We are all familiar with the idea that CAP payments should go to those who are calving the cow, rearing the lamb and sowing the crop.
In reality, it’s not as simple as that. The next CAP has a total budget of €365bn, making it the single largest spending area for the EU. Ireland will receive a €10bn slice of the pie.
There is no doubting the policy’s crucial importance to farmers, reflected in the fierce fight to defend the budget. The question is, in whose pocket will this money end up?
I came across an EU-wide study this week that set out to examine the 50 largest beneficiaries of CAP funds across the EU and in each member state. It sampled all payments made in 2018 and 2019.
Unsurprisingly, the answer wasn’t straightforward. CAP payments come in many different forms, whether they be direct payments to farmers, scheme payments, or money to third parties to administer programmes such as knowledge transfer or the promotion of agri-food products.
The researchers found that while the direct beneficiaries of payments were listed in all cases, the ultimate benefactor was harder to trace. It recommended a common EU-wide database capable of tracing all CAP payments – hard to argue with that if you want to ensure value for money.
It also wants to make it easier to trace whose pocket the payment ultimately ends up in.
Irish representative
Ireland has one representative on the EU-wide list, Teagasc, which received a cool €15.2m in 2018 and €14.2m in 2019, ranking it 13th and 17th in the top 50 respectively.
Ireland’s top five for 2019 was completed by the Commercial Mushroom Producers Co-op (€3.9m), Bord Bia (€3.9m), Donegal Local Community Development Committee (€2.9m), and the Hen Harrier Project (€2.7m).

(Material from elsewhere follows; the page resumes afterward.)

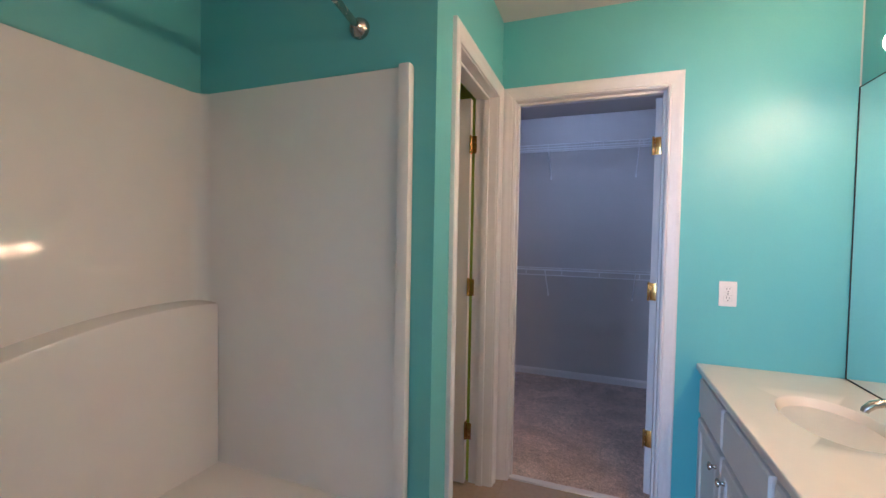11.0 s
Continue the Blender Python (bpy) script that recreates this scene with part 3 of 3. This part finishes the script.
# ---- bathtub ----
TX0, TX1, TY0, TY1, RIM = 1.455, 2.390, BATH0 + 0.003, PIER - 0.003, 0.385
tub = empty("bathtub", pose(0, 0, 0))
bm = bmesh.new()
basin_top(bm, TX0 + 0.11, TX1 - 0.012, TY0 + 0.03, TY1 - 0.03, RIM, 1.968, (TY0 + TY1) / 2, 0.348, 0.655, 0.30, 18, 2.3, 0.62)
bmesh.ops.remove_doubles(bm, verts=bm.verts, dist=1e-4)
ed = ((TX1 - 0.012, RIM), (TX1 - 0.004, RIM - 0.003), (TX1, RIM - 0.012), (TX1, RIM - 0.05), (TX1 - 0.014, RIM - 0.06), (TX1 - 0.014, 0.0))
for (xa, za), (xb, zb) in zip(ed, ed[1:]):
    bm.faces.new([bm.verts.new(p) for p in ((xa, TY0, za), (xa, TY1, za), (xb, TY1, zb), (xb, TY0, zb))])
for y0, y1 in ((TY0, TY0 + 0.03), (TY1 - 0.03, TY1)):
    bm.faces.new([bm.verts.new(p) for p in ((TX0 + 0.11, y0, RIM), (TX1 - 0.012, y0, RIM), (TX1 - 0.012, y1, RIM), (TX0 + 0.11, y1, RIM))])
mesh_object("basin", bm, ACRYLIC, tub, smooth=True)

SUR = 1.885
bm = bmesh.new()
# back and end panels swept round the alcove in one skin, with coved inner corners
def alcove(inset, r):
    pts = [(TX1, TY0 + inset)]
    cx, cy = TX0 + 0.03 + r, TY0 + inset + r
    for q in range(9):
        a = math.radians(270 - 90 * q / 8)
        pts.append((cx + r * math.cos(a), cy + r * math.sin(a)))
    cy = TY1 - inset - r
    for q in range(9):
        a = math.radians(180 - 90 * q / 8)
        pts.append((cx + r * math.cos(a), cy + r * math.sin(a)))
    pts.append((TX1, TY1 - inset))
    return pts


skin = alcove(0.022, 0.055)
rows = []
for d, z in ((0.0, RIM - 0.004), (0.0, SUR - 0.010), (-0.004, SUR - 0.003), (-0.012, SUR), (-0.030, SUR)):
    ring = []
    for (x, y) in skin:
        dy = 0.0 if abs(y - (TY0 + TY1) / 2) < 0.55 else (1 if y > 6.0 else -1)
        ring.append(bm.verts.new((max(TX0, x + (d if x < TX1 - 0.2 else 0)), min(TY1, max(TY0, y - d * dy)), z)))
    rows.append(ring)
for a, b in zip(rows, rows[1:]):
    for k in range(len(skin) - 1):
        bm.faces.new((a[k], a[k + 1], b[k + 1], b[k]))
mesh_object("surround", bm, ACRYLIC, tub, smooth=True)
for y0, y1 in ((TY1 - 0.040, TY1), (TY0, TY0 + 0.040)):
    bm = bmesh.new()
    add_box(bm, TX1 - 0.004, TX1 + 0.040, y0, y1, 0.0, SUR + 0.003, 0.010)
    mesh_object("flange", bm, ACRYLIC, tub, smooth=True)
# lower back wall stands forward, with an arched ledge along its top
bm = bmesh.new()
front_row, back_row = [], []
for q in range(41):
    y = TY1 - 0.024 - (TY1 - TY0 - 0.048) * q / 40
    z = max(0.47, 1.045 - 0.27 * max(0.0, 6.63 - y) ** 2 - 0.25 * max(0.0, y - 6.63) ** 2)
    front_row.append((TX0 + 0.125, y, z))
    back_row.append((TX0 + 0.02, y, z + 0.008))
prev = None
for (fx, fy, fz), (bx_, by, bz) in zip(front_row, back_row):
    cur = [bm.verts.new(p) for p in ((fx + 0.004, fy, RIM - 0.004), (fx, fy, fz - 0.012), (fx - 0.004, fy, fz - 0.003), (fx - 0.014, fy, fz), (bx_, by, bz))]
    if prev:
        for k in range(4):
            bm.faces.new((prev[k], cur[k], cur[k + 1], prev[k + 1]))
    prev = cur
mesh_object("ledge", bm, ACRYLIC, tub, smooth=True)
tagged(tub, "white one-piece fibreglass tub and shower surround", "bathtub")

rod = empty("shower_rod", pose(0, 0, 0))
bm = bmesh.new()
pts = []
for q in range(25):
    s = q / 24
    pts.append((2.218 + 0.085 * math.sin(math.pi * s), PIER - 0.02 - (PIER - BATH0 - 0.04) * s, 2.040))
add_tube(bm, pts, 0.0125, 12)
mesh_object("bar", bm, NICKEL, rod, smooth=True)
for y, a in ((PIER - 0.001, 90), (BATH0 + 0.001, -90)):
    bm = bmesh.new()
    add_lathe(bm, ((0, 0), (0.036, 0), (0.037, 0.008), (0.031, 0.022), (0.018, 0.034), (0.015, 0.042), (0, 0.042)), 24, pose(2.218, y, 2.040, a))
    mesh_object("flange", bm, NICKEL, rod, smooth=True)
tagged(rod, "curved brushed nickel shower curtain rod above the tub", "shower rod")

# ---- toilet ----
toilet = empty("toilet", pose(WCL + 0.005, 7.275, 0))
def squircle(bm, levels, n=32, close=True):
    rows = []
    for cx, ax, ay, z, p in levels:
        ring = []
        for k in range(n):
            a = 2 * math.pi * k / n
            c, s = math.cos(a), math.sin(a)
            q = (abs(c) ** p + abs(s) ** p) ** (-1 / p)
            ring.append(bm.verts.new((cx + ax * q * c, ay * q * s, z)))
        rows.append(ring)
    for a, b in zip(rows, rows[1:]):
        for k in range(n):
            bm.faces.new((a[k], a[(k + 1) % n], b[(k + 1) % n], b[k]))
    if close:
        bm.faces.new(rows[0]), bm.faces.new(rows[-1])


bm = bmesh.new()
squircle(bm, [(0.115, 0.07, 0.17, 0.40, 4), (0.115, 0.085, 0.195, 0.43, 5), (0.115, 0.092, 0.21, 0.55, 6), (0.115, 0.098, 0.226, 0.73, 6)])
mesh_object("tank", bm, PORC, toilet, smooth=True)
bm = bmesh.new()
squircle(bm, [(0.118, 0.098, 0.228, 0.731, 6), (0.118, 0.108, 0.240, 0.736, 6), (0.118, 0.110, 0.242, 0.755, 6), (0.118, 0.104, 0.236, 0.768, 6), (0.118, 0.085, 0.215, 0.774, 5)])
mesh_object("lid", bm, PORC, toilet, smooth=True)
bm = bmesh.new()
squircle(bm, [(0.36, 0.20, 0.11, 0.0, 3), (0.36, 0.19, 0.10, 0.05, 3), (0.37, 0.18, 0.095, 0.15, 2.5), (0.40, 0.22, 0.13, 0.26, 2.3), (0.43, 0.265, 0.18, 0.36, 2.3), (0.43, 0.27, 0.185, 0.395, 2.3)])
mesh_object("bowl", bm, PORC, toilet, smooth=True)
bm = bmesh.new()
squircle(bm, [(0.44, 0.265, 0.18, 0.396, 2.3), (0.44, 0.272, 0.187, 0.402, 2.3), (0.44, 0.272, 0.187, 0.415, 2.3), (0.44, 0.265, 0.182, 0.420, 2.3), (0.44, 0.266, 0.183, 0.424, 2.3), (0.44, 0.260, 0.178, 0.436, 2.3), (0.44, 0.22, 0.15, 0.442, 2.3)])
mesh_object("seat", bm, PLASTIC, toilet, smooth=True)
bm = bmesh.new()
add_lathe(bm, ((0, 0), (0.014, 0), (0.012, 0.010), (0, 0.012)), 14, pose(0.212, -0.17, 0.67, 0, 90))
add_tube(bm, [(0.222, -0.17, 0.67), (0.228, -0.14, 0.667), (0.230, -0.10, 0.660)], [0.006, 0.006, 0.008], 8)
mesh_object("lever", bm, CHROME, toilet, smooth=True)
tagged(toilet, "white two-piece toilet with closed lid against green wall", "toilet")


# ---- closet shelves ----
def wire_shelf(z, x0, x1, y_wall, deep, brackets):
    s = empty("wire_shelf", pose(0, 0, 0))
    yf = y_wall - deep
    for y, zz, r in ((y_wall - 0.012, z, 0.004), (yf + 0.10, z - 0.003, 0.004), (yf, z, 0.005), (yf - 0.001, z - 0.045, 0.005)):
        bm = bmesh.new()
        add_tube(bm, [(x0, y, zz), (x1, y, zz)], r, 6)
        mesh_object("rail", bm, WIRE, s, smooth=True)
    bm = bmesh.new()
    n = int((x1 - x0) / 0.0255)
    for k in range(n + 1):
        x = x0 + 0.0255 * k
        add_tube(bm, [(x, y_wall - 0.010, z + 0.003), (x, yf, z + 0.003), (x, yf - 0.002, z - 0.004)], 0.0017, 4)
    k = 0
    while x0 + 0.10 + 0.31 * k < x1:
        x = x0 + 0.10 + 0.31 * k
        add_box(bm, x - 0.004, x + 0.004, yf - 0.003, yf + 0.002, z - 0.046, z + 0.001, 0.001)
        k += 1
    tagged(mesh_object("wire", bm, WIRE, s), kind="stuff")
    for x in brackets:
        bm = bmesh.new()
        add_tube(bm, [(x, yf + 0.004, z - 0.006), (x, y_wall - 0.004, z - 0.245)], 0.0050, 6)
        add_box(bm, x - 0.007, x + 0.007, y_wall - 0.010, y_wall - 0.001, z - 0.268, z - 0.235, 0.002)
        add_box(bm, x - 0.005, x + 0.005, yf - 0.004, yf + 0.014, z - 0.012, z + 0.006, 0.002)
        mesh_object("bracket", bm, WIRE, s)
    bm = bmesh.new()
    k = 0
    while x0 + 0.05 + 0.26 * k < x1:
        x = x0 + 0.05 + 0.26 * k
        add_box(bm, x - 0.006, x + 0.006, y_wall - 0.018, y_wall - 0.0005, z - 0.012, z + 0.006, 0.003)
        k += 1
    tagged(mesh_object("wall_clip", bm, PLASTIC, s), kind="stuff")
    return tagged(s, "white vinyl-coated wire closet shelf on the wall", "wire shelf", "closet shelves")


for z in (2.147, 1.040):
    wire_shelf(z, CLOSL + 0.01, CLOSR - 0.01, CLOS1, 0.305, (1.828, 2.565, 3.300))

lamp = empty("closet_ceiling_lamp", pose(2.88, 8.52, H))
bm = bmesh.new()
add_box(bm, -0.26, 0.26, -0.045, 0.045, -0.028, 0.0, 0.005)
for x in (-0.25, 0.24):
    add_box(bm, x, x + 0.012, -0.018, 0.018, -0.066, -0.026, 0.003)
mesh_object("holder", bm, PLASTIC, lamp, smooth=True)
bm = bmesh.new()
add_lathe(bm, ((0, 0), (0.006, 0), (0.007, 0.004), (0.007, 0.472), (0.006, 0.476), (0, 0.476)), 16, pose(-0.238, 0, -0.048, 0, 90))
mesh_object("tube", bm, CLOSETGLOW, lamp, smooth=True)
tagged(lamp, "slim white closet ceiling light with a lit tube", "ceiling lamp")

# ---- side room beyond the entry door ----
bm = bmesh.new()
add_box(bm, -4.7, LEFT - 0.115, 9.90, 10.0, 0, 2.62)
mesh_object("wall_side_north", bm, BLUE)["kind"] = "structure"
box("wall_side_frieze", -4.7, LEFT - 0.115, 9.91, 10.0, 2.62, 3.6, ORANGE)["kind"] = "structure"
box("wall_side_west", -4.8, -4.7, 1.4, 10.0, 0, 3.6, BLUE)["kind"] = "structure"
box("wall_side_south", -4.7, LEFT - 0.115, 1.3, 1.4, 0, 3.6, BLUE)["kind"] = "structure"
box("ceiling_side", -4.8, LEFT - 0.115, 1.3, 10.0, 3.6, 3.7, CEIL)["kind"] = "structure"
box("trim_side_rail", -4.7, LEFT - 0.115, 9.83, 9.90, 2.58, 2.66, TRIM, 0.01)["kind"] = "structure"

sidewin = empty("window_2", pose(-1.73, 9.90, 0.45))
bm = bmesh.new()
for x0, x1, z0, z1 in ((-0.62, -0.54, -0.05, 1.76), (0.54, 0.62, -0.05, 1.76), (-0.54, 0.54, -0.05, 0.02), (-0.54, 0.54, 1.68, 1.76)):
    add_box(bm, x0, x1, -0.025, -0.001, z0, z1, 0.003)
mesh_object("frame", bm, TRIM, sidewin)
box("pane", -0.54, 0.54, -0.006, -0.002, 0.02, 1.68, WINDOWGLOW, parent=sidewin)
bm = bmesh.new()
for k in range(33):
    add_box(bm, -0.53, 0.53, -0.024, 0.024, -0.001, 0.001, 0, 0, pose(0, -0.04, 0.05 + k * 0.05, 28))
mesh_object("blind_slat", bm, TRIM, sidewin)
tagged(sidewin, "daylit side room window with white horizontal blinds", "window", kind="structure")

side_lamp = empty("side_room_lamp", pose(-0.44, 6.03, 2.45))
bm = bmesh.new()
add_lathe(bm, ((0.0, 0.0), (0.10, 0.005), (0.15, 0.04), (0.17, 0.09), (0.165, 0.10), (0.0, 0.10)), 28)
mesh_object("shade", bm, SHADEGLOW, side_lamp, smooth=True)
bm = bmesh.new()
add_lathe(bm, ((0, 0.10), (0.05, 0.10), (0.02, 0.13), (0.012, 0.16), (0.012, 1.17), (0.06, 1.20), (0, 1.20)), 16)
mesh_object("stem", bm, BRASS, side_lamp, smooth=True)
tagged(side_lamp, "lit amber glass bowl pendant in the side room", "pendant lamp")

# ---- floor tiles ----
S, GAP = 0.330, 0.004
bm = bmesh.new()
add_box(bm, -S / 2 + GAP / 2, S / 2 - GAP / 2, -S / 2 + GAP / 2, S / 2 - GAP / 2, -0.009, 0.0, 0.0012)
tile_mesh = bpy.data.meshes.new("tile")
bmesh.ops.recalc_face_normals(bm, faces=bm.faces)
bm.to_mesh(tile_mesh)
bm.free()
tile_mesh.materials.append(TILE)
rnd = random.Random(4)
for i in range(10):
    for j in range(9):
        x, y = WCL + 0.08 + S * (i + 0.5), BATH0 - 0.08 + S * (j + 0.5)
        if y > BATH1 + 0.17 or x > BATHR + 0.18 or (y > WCN + 0.03 and x < WCX) or (x < 2.33 and y < PIER - 0.2):
            continue
        t = new("tile", tile_mesh)
        t.parent = tile_bed
        t.location = (x, y, rnd.uniform(-0.0012, 0.0))

# small white tag on the counter's edge
tagged(box("paper_tag", VX + 0.006, VX + 0.030, 6.025, 6.053, VT + 0.0005, VT + 0.0035, PLASTIC, 0.0008), "small white plastic tag lying on the counter", "tag")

Of course, in the above cases, most of the payments do filter down to farmers.
The real question of transparency must come around direct payments. The next CAP is set to have more stringent payment limits, so could we see large payments split to avoid such measures? The ultimate recipient would remain the same, but under a different name.
And of course there is the nettle of the genuine farmer that no one has yet to grasp. Will all the armchair farmers please stand up?